As the war drew to a close, Donovan’s organization even began spying on the Russians, long before the Cold War began to heat up. But this growing power also brought the OSS chief into conflict with the FBI’s J. Edgar Hoover, who effectively smeared Donovan as a reckless womanizer and persuaded Truman to dismantle his rival empire. The decision came as a heavy blow to Donovan, who had wanted to continue on as America’s premier spymaster. It was doubly galling to see the organization he had created quickly spring back to life in 1947, in the form of the CIA, but without him at the helm.

Donovan’s postwar government roles were far less glamorous: he was heavily involved in preparations for the Nuremberg war trials and later served as ambassador to Thailand. When he died in 1959 at age 76, President Eisenhower was one of many who mourned his passing, declaring him to be “the Last Hero.”

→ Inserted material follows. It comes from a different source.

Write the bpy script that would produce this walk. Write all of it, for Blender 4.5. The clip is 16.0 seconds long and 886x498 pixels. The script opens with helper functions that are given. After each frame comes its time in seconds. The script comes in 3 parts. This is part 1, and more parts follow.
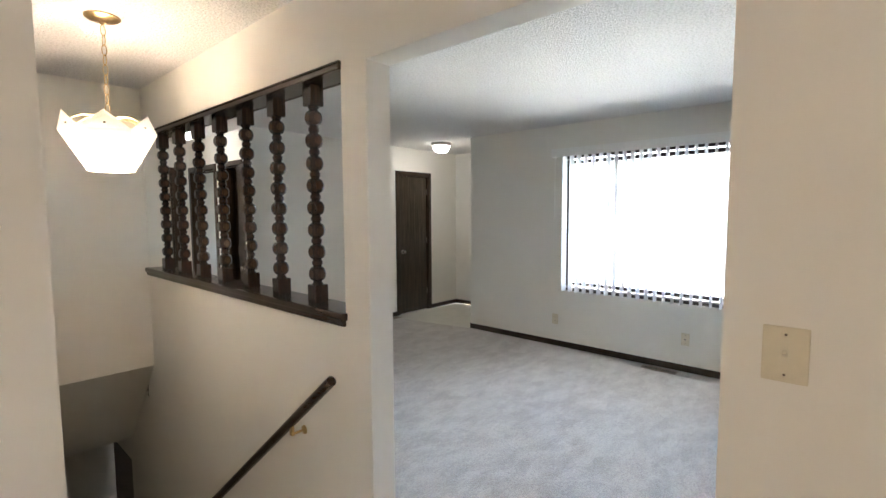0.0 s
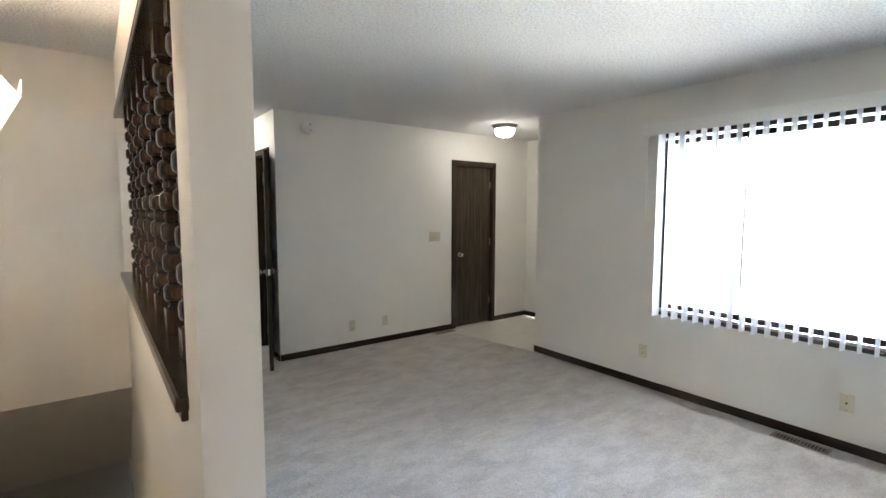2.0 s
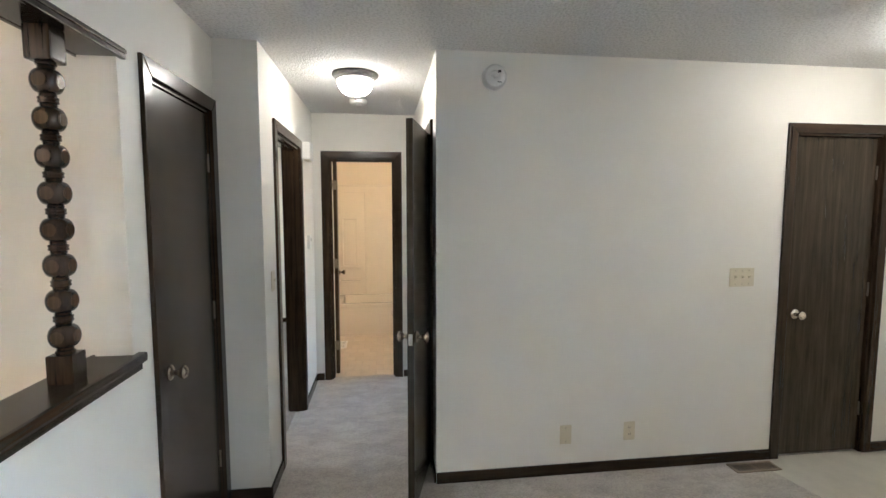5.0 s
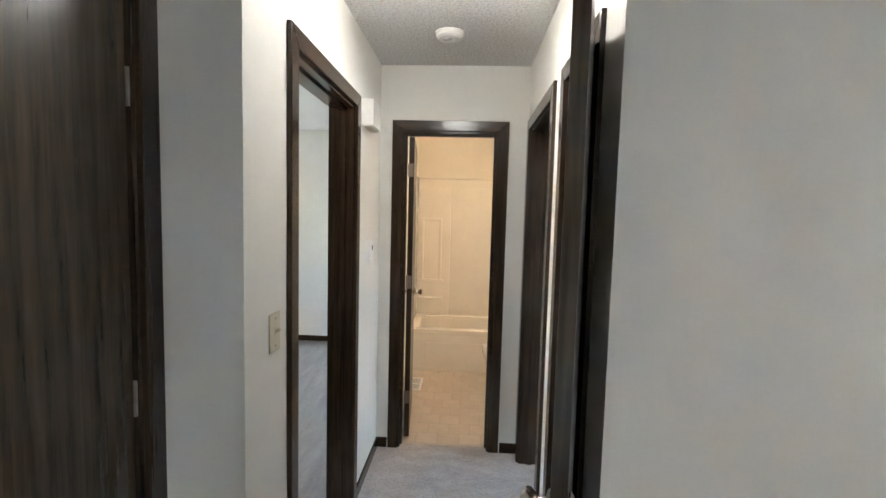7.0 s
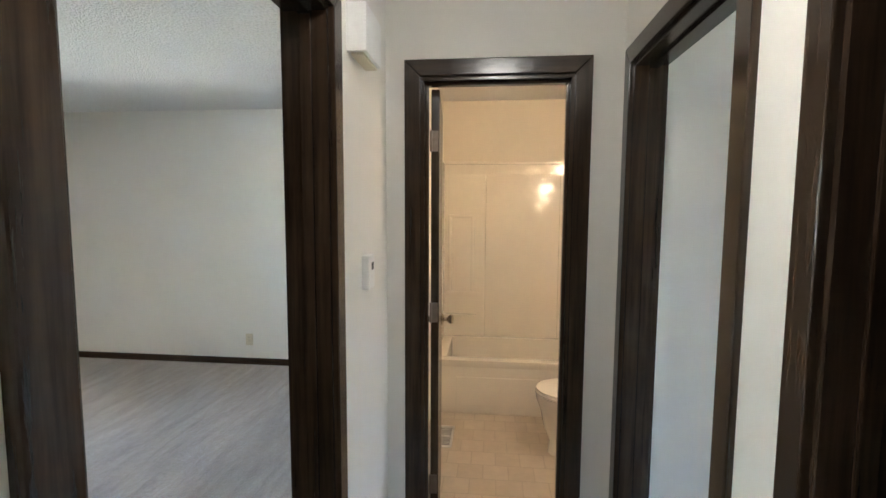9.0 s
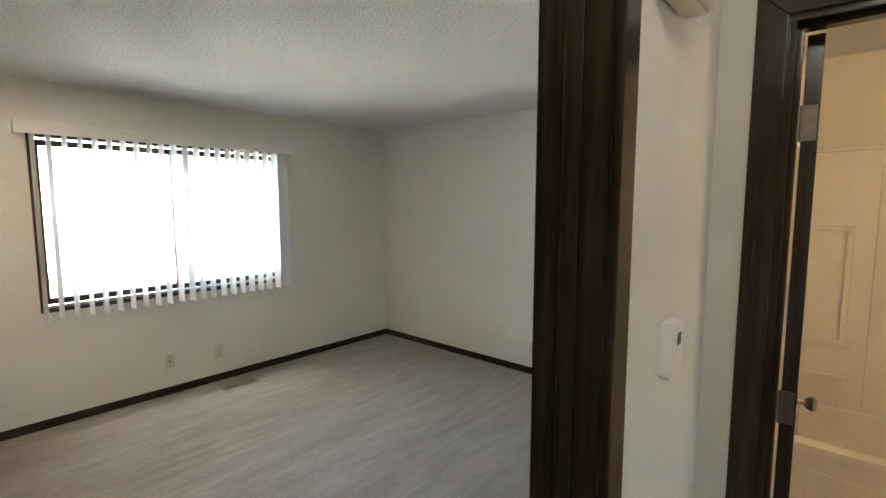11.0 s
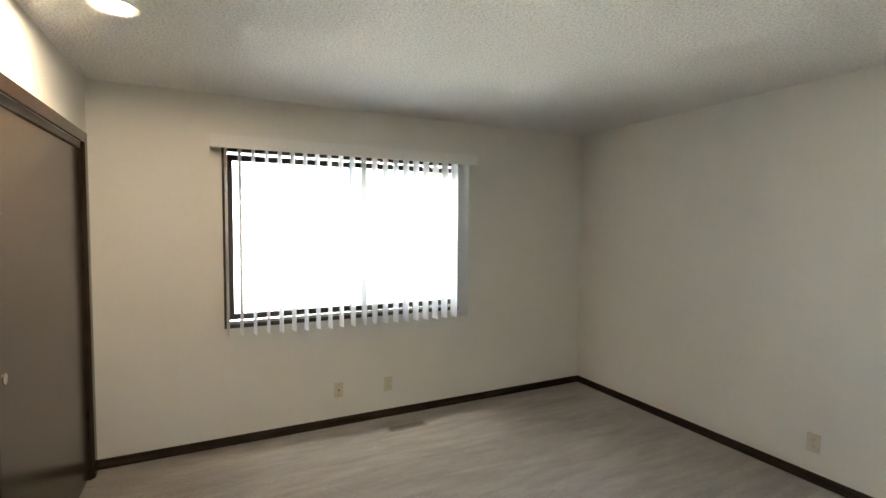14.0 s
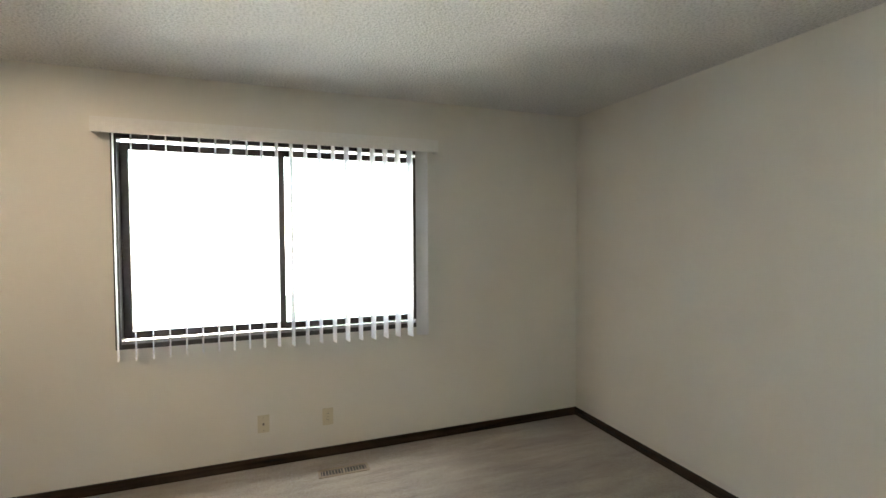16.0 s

Douglas Waller’s new biography is highly engaging, sprinkled with fresh revelations, and based on diligent and extensive research. One comes away from this superb portrait wondering what Wild Bill would think of our present intelligence apparatus—a sprawling behemoth far beyond what even he might have dared to create, with internal conflicts and miscommunications he would recognize.